■ **Provided data**
══════

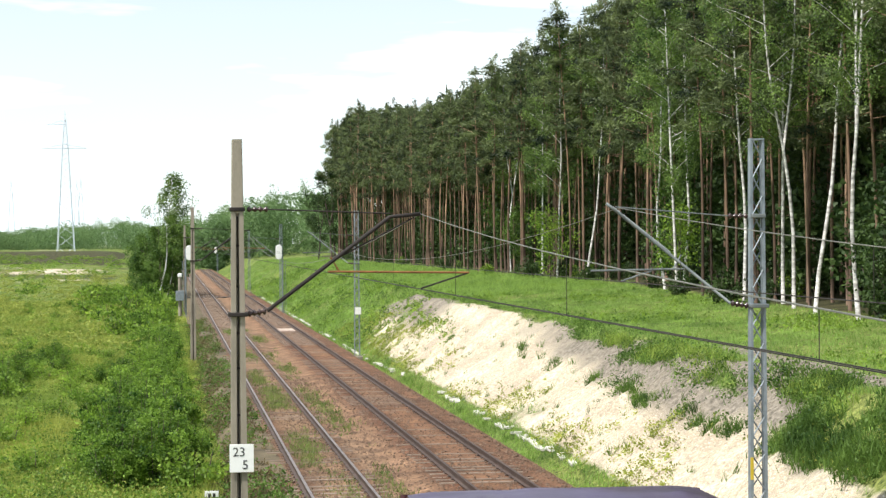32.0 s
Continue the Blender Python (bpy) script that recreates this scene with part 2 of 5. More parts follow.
def tarp_material(name, dark, light):
    """Greasy brown sheet: broad tonal streaks, dust mixed with painted sky sheen, painted glints, fine creases, uneven
    gloss.
    """
    m = material(name, dark, light, 0.55, 9, 0.36, 0, 0.0, 0.48, spread=0.12, stretch=(1.0, 0.6, 1.0))
    n, l = m.node_tree.nodes, m.node_tree.links
    p = n["Principled BSDF"]
    old = p.inputs["Base Color"].links[0].from_socket
    tc = n.new("ShaderNodeTexCoord")
    info = n.new("ShaderNodeObjectInfo")
    shift = n.new("ShaderNodeVectorMath")
    shift.operation = "MULTIPLY_ADD"
    shift.inputs[1].default_value = (37.0, 53.0, 19.0)
    l.new(info.outputs["Random"], shift.inputs[0])
    l.new(tc.outputs["Object"], shift.inputs[2])
    def tex(scale, detail, warp=0.0):
        t = n.new("ShaderNodeTexNoise")
        t.inputs["Scale"].default_value, t.inputs["Detail"].default_value, t.inputs["Distortion"].default_value = scale, detail, warp
        l.new(shift.outputs[0], t.inputs["Vector"])
        return t.outputs["Fac"]
    def span(sock, a, b, c, d):
        r = n.new("ShaderNodeMapRange")
        for key, val in (("From Min", a), ("From Max", b), ("To Min", c), ("To Max", d)):
            r.inputs[key].default_value = val
        l.new(sock, r.inputs["Value"])
        return r.outputs["Result"]
    broad, crease, dust_sheen = tex(0.45, 3, 0.8), tex(0.7, 4, 1.6), tex(0.6, 5, 1.0)
    mix = n.new("ShaderNodeMix")
    mix.data_type = "RGBA"
    # violet patches: dust, and the sky's sheen put into the colour
    mix.inputs[7].default_value = (0.068, 0.050, 0.125, 1)
    l.new(span(dust_sheen, 0.42, 0.64, 0.0, 0.55), mix.inputs["Factor"])
    l.new(old, mix.inputs[6])
    stain, fold = tex(0.9, 6, 1.2), tex(3.2, 5, 2.5)
    tone = n.new("ShaderNodeHueSaturation")
    l.new(mix.outputs[2], tone.inputs["Color"])
    l.new(span(stain, 0.3, 0.7, 0.84, 1.18), tone.inputs["Value"])
    # whitish streaks paint the glossy highlights of crumpled cloth
    glint = n.new("ShaderNodeMix")
    glint.data_type = "RGBA"
    glint.inputs[7].default_value = (0.42, 0.42, 0.47, 1)
    spot, streak = span(tex(0.33, 2, 0.5), 0.66, 0.74, 0.0, 1.0), span(tex(2.4, 6, 2.0), 0.5, 0.66, 0.0, 0.6)
    meet = n.new("ShaderNodeMath")
    meet.operation = "MULTIPLY"
    l.new(spot, meet.inputs[0])
    l.new(streak, meet.inputs[1])
    l.new(meet.outputs[0], glint.inputs["Factor"])
    l.new(tone.outputs["Color"], glint.inputs[6])
    l.new(glint.outputs[2], p.inputs["Base Color"])
    l.new(span(broad, 0.3, 0.7, 0.25, 0.42), p.inputs["Roughness"])
    bn = n.new("ShaderNodeBump")
    bn.inputs["Strength"].default_value, bn.inputs["Distance"].default_value = 0.085, 0.14
    both = n.new("ShaderNodeMath")
    both.operation, both.inputs[1].default_value = "MULTIPLY_ADD", 0.10
    l.new(fold, both.inputs[0])
    l.new(crease, both.inputs[2])
    l.new(both.outputs[0], bn.inputs["Height"])
    l.new(bn.outputs["Normal"], p.inputs["Normal"])
    return m


# same cloth as the tops: the shade of hanging sides and ends is painted in
M_HEM = material("sheet_edge_shade_brown", (0.032, 0.021, 0.0155), (0.078, 0.053, 0.039), 0.9, 9, 0.55, 0, 0.15, 0.25, spread=0.15, stretch=(1, 1, 0.4))
M_ENDFLAP = material("sheet_end_shade_maroon", (0.022, 0.008, 0.009), (0.060, 0.020, 0.021), 1.2, 12, 0.6, 0, 0.15, 0.2, spread=0.15)
M_TARP = [
    tarp_material("tarpaulin_brown", (0.034, 0.014, 0.016), (0.072, 0.031, 0.036)),
    # violet base colour stands in for blue sky mirrored on the tops
    tarp_material("tarpaulin_sky_violet", (0.022, 0.009, 0.023), (0.048, 0.023, 0.051)),
    tarp_material("tarpaulin_red", (0.055, 0.012, 0.015), (0.108, 0.028, 0.032)),
]


def paint(name, c, rust=(0.12, 0.06, 0.035)):
    return material(name, tuple(0.55 * x + 0.25 * r for x, r in zip(c, rust)), c, 1.6, 18, 0.55, 0, 0.2, 0.35, spread=0.12)


PAINT_TONES = {
    "teal": (0.022, 0.076, 0.098),
    "deep": (0.018, 0.052, 0.085),
    "blue": (0.017, 0.095, 0.37),
    "royal": (0.013, 0.062, 0.25),
    "red": (0.17, 0.034, 0.034),
    "maroon": (0.13, 0.03, 0.03),
    "slate": (0.032, 0.052, 0.060),
}
def worn(m, pale, lo=0.58, hi=0.72, most=0.42):
    """Pale scuffs running down the paint."""
    n, l = m.node_tree.nodes, m.node_tree.links
    p = n["Principled BSDF"]
    old = p.inputs["Base Color"].links[0].from_socket
    tc, mp, tx, rg, mix = (n.new("ShaderNode" + kind) for kind in ("TexCoord", "Mapping", "TexNoise", "MapRange", "Mix"))
    info, shift = n.new("ShaderNodeObjectInfo"), n.new("ShaderNodeVectorMath")
    shift.operation, shift.inputs[1].default_value = "MULTIPLY_ADD", (31.0, 47.0, 13.0)
    l.new(info.outputs["Random"], shift.inputs[0])
    l.new(tc.outputs["Object"], shift.inputs[2])
    mp.inputs["Scale"].default_value = (1, 1.6, 0.5)
    l.new(shift.outputs[0], mp.inputs["Vector"])
    l.new(mp.outputs["Vector"], tx.inputs["Vector"])
    tx.inputs["Scale"].default_value, tx.inputs["Detail"].default_value = 3.0, 7
    for key, val in (("From Min", lo), ("From Max", hi), ("To Max", most)):
        rg.inputs[key].default_value = val
    l.new(tx.outputs["Fac"], rg.inputs["Value"])
    mix.data_type = "RGBA"
    mix.inputs[7].default_value = (*pale, 1)
    l.new(rg.outputs["Result"], mix.inputs["Factor"])
    l.new(old, mix.inputs[6])
    l.new(mix.outputs[2], p.inputs["Base Color"])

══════

■ **The problem**
Return the listing above unchanged, apart from dropping its pictures.

■ **Task response**
32.0 s
Continue the Blender Python (bpy) script that recreates this scene with part 2 of 5. More parts follow.
def tarp_material(name, dark, light):
    """Greasy brown sheet: broad tonal streaks, dust mixed with painted sky sheen, painted glints, fine creases, uneven
    gloss.
    """
    m = material(name, dark, light, 0.55, 9, 0.36, 0, 0.0, 0.48, spread=0.12, stretch=(1.0, 0.6, 1.0))
    n, l = m.node_tree.nodes, m.node_tree.links
    p = n["Principled BSDF"]
    old = p.inputs["Base Color"].links[0].from_socket
    tc = n.new("ShaderNodeTexCoord")
    info = n.new("ShaderNodeObjectInfo")
    shift = n.new("ShaderNodeVectorMath")
    shift.operation = "MULTIPLY_ADD"
    shift.inputs[1].default_value = (37.0, 53.0, 19.0)
    l.new(info.outputs["Random"], shift.inputs[0])
    l.new(tc.outputs["Object"], shift.inputs[2])
    def tex(scale, detail, warp=0.0):
        t = n.new("ShaderNodeTexNoise")
        t.inputs["Scale"].default_value, t.inputs["Detail"].default_value, t.inputs["Distortion"].default_value = scale, detail, warp
        l.new(shift.outputs[0], t.inputs["Vector"])
        return t.outputs["Fac"]
    def span(sock, a, b, c, d):
        r = n.new("ShaderNodeMapRange")
        for key, val in (("From Min", a), ("From Max", b), ("To Min", c), ("To Max", d)):
            r.inputs[key].default_value = val
        l.new(sock, r.inputs["Value"])
        return r.outputs["Result"]
    broad, crease, dust_sheen = tex(0.45, 3, 0.8), tex(0.7, 4, 1.6), tex(0.6, 5, 1.0)
    mix = n.new("ShaderNodeMix")
    mix.data_type = "RGBA"
    # violet patches: dust, and the sky's sheen put into the colour
    mix.inputs[7].default_value = (0.068, 0.050, 0.125, 1)
    l.new(span(dust_sheen, 0.42, 0.64, 0.0, 0.55), mix.inputs["Factor"])
    l.new(old, mix.inputs[6])
    stain, fold = tex(0.9, 6, 1.2), tex(3.2, 5, 2.5)
    tone = n.new("ShaderNodeHueSaturation")
    l.new(mix.outputs[2], tone.inputs["Color"])
    l.new(span(stain, 0.3, 0.7, 0.84, 1.18), tone.inputs["Value"])
    # whitish streaks paint the glossy highlights of crumpled cloth
    glint = n.new("ShaderNodeMix")
    glint.data_type = "RGBA"
    glint.inputs[7].default_value = (0.42, 0.42, 0.47, 1)
    spot, streak = span(tex(0.33, 2, 0.5), 0.66, 0.74, 0.0, 1.0), span(tex(2.4, 6, 2.0), 0.5, 0.66, 0.0, 0.6)
    meet = n.new("ShaderNodeMath")
    meet.operation = "MULTIPLY"
    l.new(spot, meet.inputs[0])
    l.new(streak, meet.inputs[1])
    l.new(meet.outputs[0], glint.inputs["Factor"])
    l.new(tone.outputs["Color"], glint.inputs[6])
    l.new(glint.outputs[2], p.inputs["Base Color"])
    l.new(span(broad, 0.3, 0.7, 0.25, 0.42), p.inputs["Roughness"])
    bn = n.new("ShaderNodeBump")
    bn.inputs["Strength"].default_value, bn.inputs["Distance"].default_value = 0.085, 0.14
    both = n.new("ShaderNodeMath")
    both.operation, both.inputs[1].default_value = "MULTIPLY_ADD", 0.10
    l.new(fold, both.inputs[0])
    l.new(crease, both.inputs[2])
    l.new(both.outputs[0], bn.inputs["Height"])
    l.new(bn.outputs["Normal"], p.inputs["Normal"])
    return m


# same cloth as the tops: the shade of hanging sides and ends is painted in
M_HEM = material("sheet_edge_shade_brown", (0.032, 0.021, 0.0155), (0.078, 0.053, 0.039), 0.9, 9, 0.55, 0, 0.15, 0.25, spread=0.15, stretch=(1, 1, 0.4))
M_ENDFLAP = material("sheet_end_shade_maroon", (0.022, 0.008, 0.009), (0.060, 0.020, 0.021), 1.2, 12, 0.6, 0, 0.15, 0.2, spread=0.15)
M_TARP = [
    tarp_material("tarpaulin_brown", (0.034, 0.014, 0.016), (0.072, 0.031, 0.036)),
    # violet base colour stands in for blue sky mirrored on the tops
    tarp_material("tarpaulin_sky_violet", (0.022, 0.009, 0.023), (0.048, 0.023, 0.051)),
    tarp_material("tarpaulin_red", (0.055, 0.012, 0.015), (0.108, 0.028, 0.032)),
]


def paint(name, c, rust=(0.12, 0.06, 0.035)):
    return material(name, tuple(0.55 * x + 0.25 * r for x, r in zip(c, rust)), c, 1.6, 18, 0.55, 0, 0.2, 0.35, spread=0.12)


PAINT_TONES = {
    "teal": (0.022, 0.076, 0.098),
    "deep": (0.018, 0.052, 0.085),
    "blue": (0.017, 0.095, 0.37),
    "royal": (0.013, 0.062, 0.25),
    "red": (0.17, 0.034, 0.034),
    "maroon": (0.13, 0.03, 0.03),
    "slate": (0.032, 0.052, 0.060),
}
def worn(m, pale, lo=0.58, hi=0.72, most=0.42):
    """Pale scuffs running down the paint."""
    n, l = m.node_tree.nodes, m.node_tree.links
    p = n["Principled BSDF"]
    old = p.inputs["Base Color"].links[0].from_socket
    tc, mp, tx, rg, mix = (n.new("ShaderNode" + kind) for kind in ("TexCoord", "Mapping", "TexNoise", "MapRange", "Mix"))
    info, shift = n.new("ShaderNodeObjectInfo"), n.new("ShaderNodeVectorMath")
    shift.operation, shift.inputs[1].default_value = "MULTIPLY_ADD", (31.0, 47.0, 13.0)
    l.new(info.outputs["Random"], shift.inputs[0])
    l.new(tc.outputs["Object"], shift.inputs[2])
    mp.inputs["Scale"].default_value = (1, 1.6, 0.5)
    l.new(shift.outputs[0], mp.inputs["Vector"])
    l.new(mp.outputs["Vector"], tx.inputs["Vector"])
    tx.inputs["Scale"].default_value, tx.inputs["Detail"].default_value = 3.0, 7
    for key, val in (("From Min", lo), ("From Max", hi), ("To Max", most)):
        rg.inputs[key].default_value = val
    l.new(tx.outputs["Fac"], rg.inputs["Value"])
    mix.data_type = "RGBA"
    mix.inputs[7].default_value = (*pale, 1)
    l.new(rg.outputs["Result"], mix.inputs["Factor"])
    l.new(old, mix.inputs[6])
    l.new(mix.outputs[2], p.inputs["Base Color"])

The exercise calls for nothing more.